▶ **Task**
Each line below must be set down exactly; omit any image you find.

▶ **Material**
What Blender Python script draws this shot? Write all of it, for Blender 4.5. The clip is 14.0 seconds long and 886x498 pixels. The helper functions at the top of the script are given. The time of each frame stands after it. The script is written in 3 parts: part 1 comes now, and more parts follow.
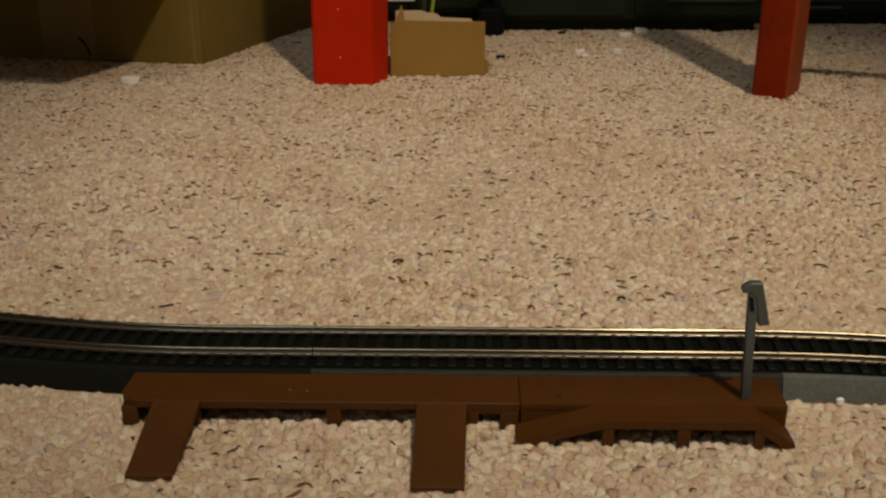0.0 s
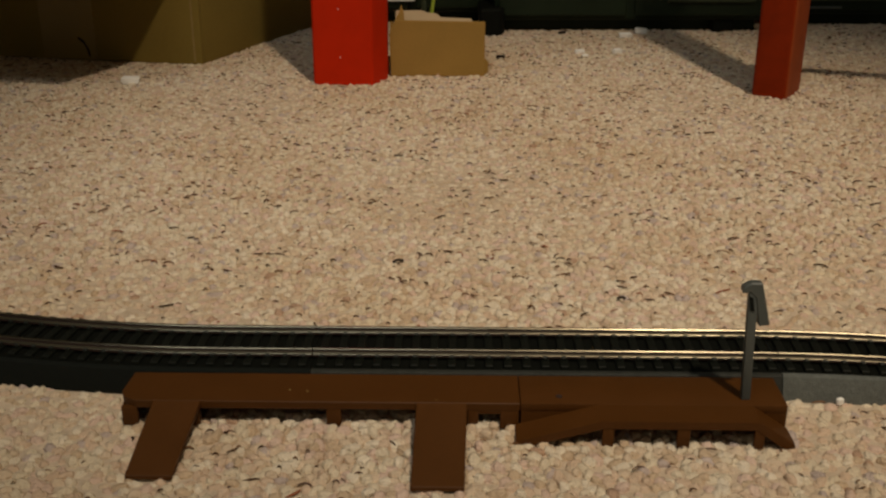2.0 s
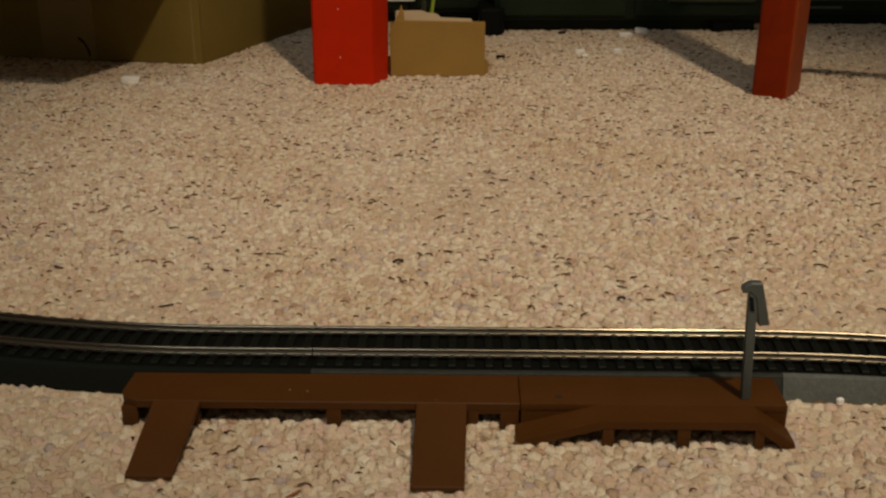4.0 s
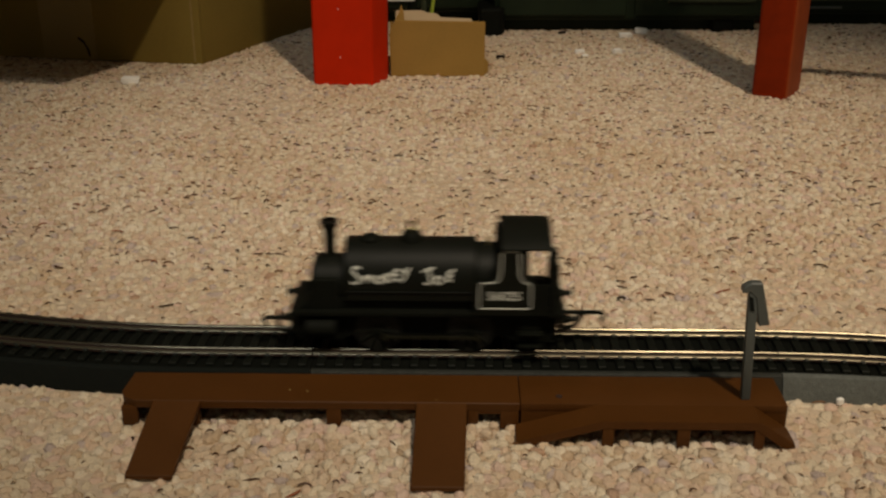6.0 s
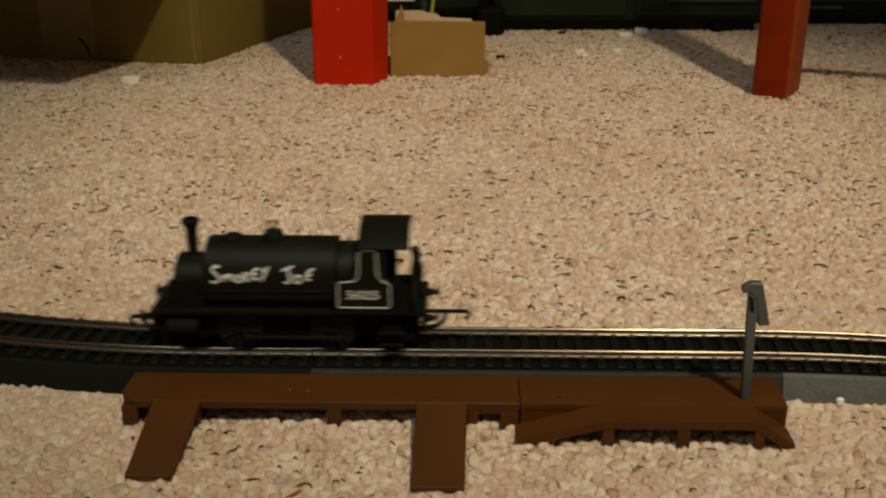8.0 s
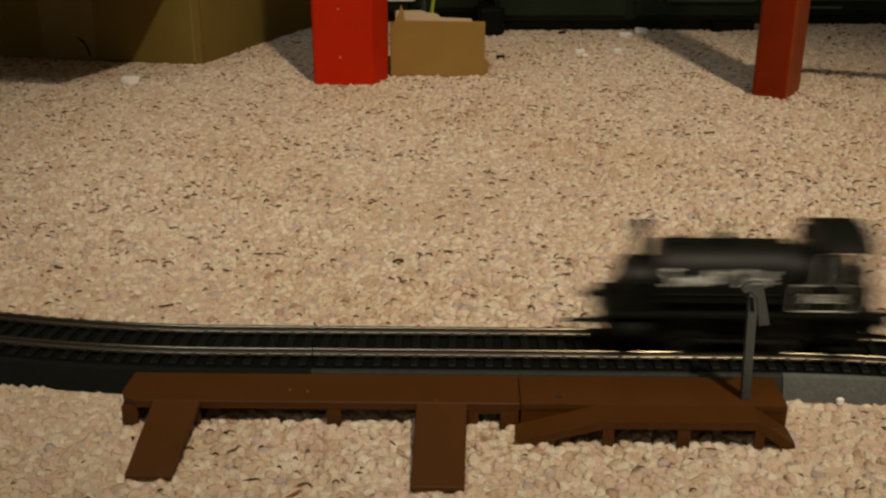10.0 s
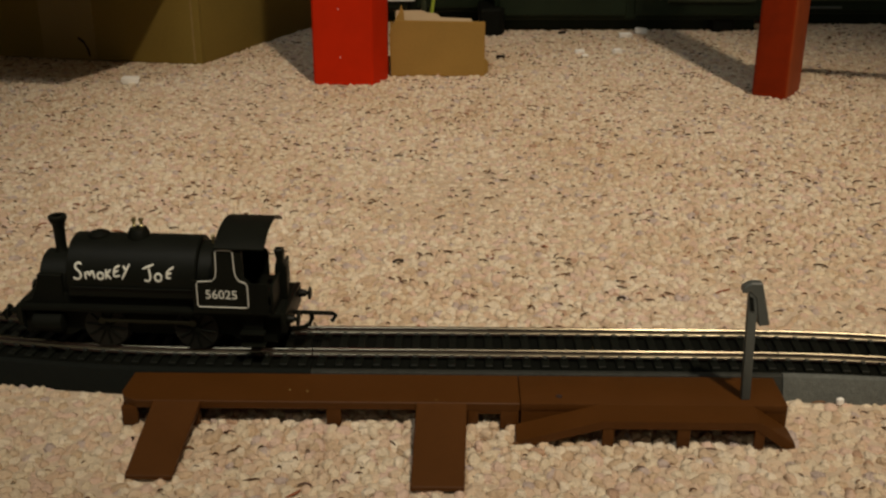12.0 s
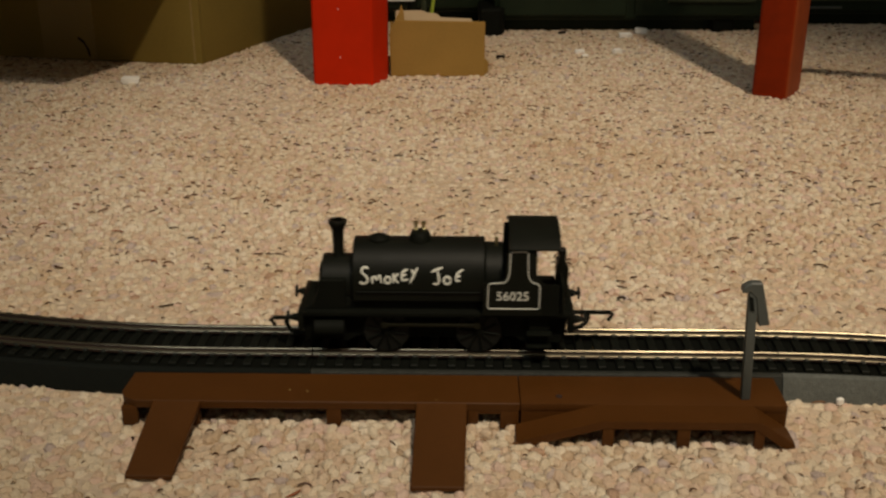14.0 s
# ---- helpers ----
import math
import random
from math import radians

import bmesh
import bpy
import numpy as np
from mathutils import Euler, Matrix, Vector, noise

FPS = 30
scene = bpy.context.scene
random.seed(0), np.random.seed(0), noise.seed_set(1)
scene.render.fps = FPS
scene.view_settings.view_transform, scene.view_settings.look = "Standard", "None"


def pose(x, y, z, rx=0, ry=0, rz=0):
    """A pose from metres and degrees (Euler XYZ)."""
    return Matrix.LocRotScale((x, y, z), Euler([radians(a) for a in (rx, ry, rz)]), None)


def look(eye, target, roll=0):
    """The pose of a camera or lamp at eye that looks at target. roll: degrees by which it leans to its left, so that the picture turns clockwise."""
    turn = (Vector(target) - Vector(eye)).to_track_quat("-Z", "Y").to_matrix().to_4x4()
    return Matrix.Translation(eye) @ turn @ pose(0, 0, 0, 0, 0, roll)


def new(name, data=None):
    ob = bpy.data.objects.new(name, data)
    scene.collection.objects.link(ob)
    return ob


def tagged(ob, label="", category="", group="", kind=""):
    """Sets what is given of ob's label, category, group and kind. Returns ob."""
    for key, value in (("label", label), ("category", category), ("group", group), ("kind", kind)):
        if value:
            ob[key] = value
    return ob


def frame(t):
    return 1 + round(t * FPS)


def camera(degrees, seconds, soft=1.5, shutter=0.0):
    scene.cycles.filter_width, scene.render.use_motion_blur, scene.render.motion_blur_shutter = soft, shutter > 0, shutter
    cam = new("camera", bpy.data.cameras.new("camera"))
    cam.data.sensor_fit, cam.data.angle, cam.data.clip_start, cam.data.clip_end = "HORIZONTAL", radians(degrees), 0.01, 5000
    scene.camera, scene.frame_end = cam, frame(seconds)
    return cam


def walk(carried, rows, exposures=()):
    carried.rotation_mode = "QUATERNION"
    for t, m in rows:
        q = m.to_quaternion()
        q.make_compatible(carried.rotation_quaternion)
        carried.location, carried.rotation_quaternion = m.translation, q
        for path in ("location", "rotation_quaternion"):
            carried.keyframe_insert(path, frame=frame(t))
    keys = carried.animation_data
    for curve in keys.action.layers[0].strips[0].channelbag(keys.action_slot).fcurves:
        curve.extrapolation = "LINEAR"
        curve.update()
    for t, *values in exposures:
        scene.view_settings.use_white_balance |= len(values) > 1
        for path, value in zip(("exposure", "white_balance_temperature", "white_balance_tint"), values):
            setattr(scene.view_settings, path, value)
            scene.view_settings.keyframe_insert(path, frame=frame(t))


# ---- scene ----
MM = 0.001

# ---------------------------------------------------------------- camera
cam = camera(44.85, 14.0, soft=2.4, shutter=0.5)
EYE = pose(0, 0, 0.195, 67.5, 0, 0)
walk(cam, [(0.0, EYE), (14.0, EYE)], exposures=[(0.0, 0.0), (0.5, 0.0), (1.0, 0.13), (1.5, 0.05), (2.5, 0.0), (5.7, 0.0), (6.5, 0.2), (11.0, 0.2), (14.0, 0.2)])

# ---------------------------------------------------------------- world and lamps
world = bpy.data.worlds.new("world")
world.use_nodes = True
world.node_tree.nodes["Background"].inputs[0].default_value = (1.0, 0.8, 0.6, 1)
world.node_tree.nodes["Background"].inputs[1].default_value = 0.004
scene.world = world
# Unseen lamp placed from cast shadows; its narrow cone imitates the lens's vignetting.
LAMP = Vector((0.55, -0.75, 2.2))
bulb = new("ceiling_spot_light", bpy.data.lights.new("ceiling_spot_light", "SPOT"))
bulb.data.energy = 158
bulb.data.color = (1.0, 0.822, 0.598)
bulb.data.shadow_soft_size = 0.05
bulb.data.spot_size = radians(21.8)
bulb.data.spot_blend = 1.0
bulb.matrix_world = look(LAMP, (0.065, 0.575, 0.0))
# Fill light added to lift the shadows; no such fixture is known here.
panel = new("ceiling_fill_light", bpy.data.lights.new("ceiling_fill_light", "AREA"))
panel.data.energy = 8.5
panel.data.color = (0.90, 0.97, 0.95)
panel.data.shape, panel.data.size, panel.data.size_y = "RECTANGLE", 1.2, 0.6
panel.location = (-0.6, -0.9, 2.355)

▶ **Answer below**
What Blender Python script draws this shot? Write all of it, for Blender 4.5. The clip is 14.0 seconds long and 886x498 pixels. The helper functions at the top of the script are given. The time of each frame stands after it. The script is written in 3 parts: part 1 comes now, and more parts follow.
0.0 s
2.0 s
4.0 s
6.0 s
8.0 s
10.0 s
12.0 s
14.0 s
# ---- helpers ----
import math
import random
from math import radians

import bmesh
import bpy
import numpy as np
from mathutils import Euler, Matrix, Vector, noise

FPS = 30
scene = bpy.context.scene
random.seed(0), np.random.seed(0), noise.seed_set(1)
scene.render.fps = FPS
scene.view_settings.view_transform, scene.view_settings.look = "Standard", "None"


def pose(x, y, z, rx=0, ry=0, rz=0):
    """A pose from metres and degrees (Euler XYZ)."""
    return Matrix.LocRotScale((x, y, z), Euler([radians(a) for a in (rx, ry, rz)]), None)


def look(eye, target, roll=0):
    """The pose of a camera or lamp at eye that looks at target. roll: degrees by which it leans to its left, so that the picture turns clockwise."""
    turn = (Vector(target) - Vector(eye)).to_track_quat("-Z", "Y").to_matrix().to_4x4()
    return Matrix.Translation(eye) @ turn @ pose(0, 0, 0, 0, 0, roll)


def new(name, data=None):
    ob = bpy.data.objects.new(name, data)
    scene.collection.objects.link(ob)
    return ob


def tagged(ob, label="", category="", group="", kind=""):
    """Sets what is given of ob's label, category, group and kind. Returns ob."""
    for key, value in (("label", label), ("category", category), ("group", group), ("kind", kind)):
        if value:
            ob[key] = value
    return ob


def frame(t):
    return 1 + round(t * FPS)


def camera(degrees, seconds, soft=1.5, shutter=0.0):
    scene.cycles.filter_width, scene.render.use_motion_blur, scene.render.motion_blur_shutter = soft, shutter > 0, shutter
    cam = new("camera", bpy.data.cameras.new("camera"))
    cam.data.sensor_fit, cam.data.angle, cam.data.clip_start, cam.data.clip_end = "HORIZONTAL", radians(degrees), 0.01, 5000
    scene.camera, scene.frame_end = cam, frame(seconds)
    return cam


def walk(carried, rows, exposures=()):
    carried.rotation_mode = "QUATERNION"
    for t, m in rows:
        q = m.to_quaternion()
        q.make_compatible(carried.rotation_quaternion)
        carried.location, carried.rotation_quaternion = m.translation, q
        for path in ("location", "rotation_quaternion"):
            carried.keyframe_insert(path, frame=frame(t))
    keys = carried.animation_data
    for curve in keys.action.layers[0].strips[0].channelbag(keys.action_slot).fcurves:
        curve.extrapolation = "LINEAR"
        curve.update()
    for t, *values in exposures:
        scene.view_settings.use_white_balance |= len(values) > 1
        for path, value in zip(("exposure", "white_balance_temperature", "white_balance_tint"), values):
            setattr(scene.view_settings, path, value)
            scene.view_settings.keyframe_insert(path, frame=frame(t))


# ---- scene ----
MM = 0.001

# ---------------------------------------------------------------- camera
cam = camera(44.85, 14.0, soft=2.4, shutter=0.5)
EYE = pose(0, 0, 0.195, 67.5, 0, 0)
walk(cam, [(0.0, EYE), (14.0, EYE)], exposures=[(0.0, 0.0), (0.5, 0.0), (1.0, 0.13), (1.5, 0.05), (2.5, 0.0), (5.7, 0.0), (6.5, 0.2), (11.0, 0.2), (14.0, 0.2)])

# ---------------------------------------------------------------- world and lamps
world = bpy.data.worlds.new("world")
world.use_nodes = True
world.node_tree.nodes["Background"].inputs[0].default_value = (1.0, 0.8, 0.6, 1)
world.node_tree.nodes["Background"].inputs[1].default_value = 0.004
scene.world = world
# Unseen lamp placed from cast shadows; its narrow cone imitates the lens's vignetting.
LAMP = Vector((0.55, -0.75, 2.2))
bulb = new("ceiling_spot_light", bpy.data.lights.new("ceiling_spot_light", "SPOT"))
bulb.data.energy = 158
bulb.data.color = (1.0, 0.822, 0.598)
bulb.data.shadow_soft_size = 0.05
bulb.data.spot_size = radians(21.8)
bulb.data.spot_blend = 1.0
bulb.matrix_world = look(LAMP, (0.065, 0.575, 0.0))
# Fill light added to lift the shadows; no such fixture is known here.
panel = new("ceiling_fill_light", bpy.data.lights.new("ceiling_fill_light", "AREA"))
panel.data.energy = 8.5
panel.data.color = (0.90, 0.97, 0.95)
panel.data.shape, panel.data.size, panel.data.size_y = "RECTANGLE", 1.2, 0.6
panel.location = (-0.6, -0.9, 2.355)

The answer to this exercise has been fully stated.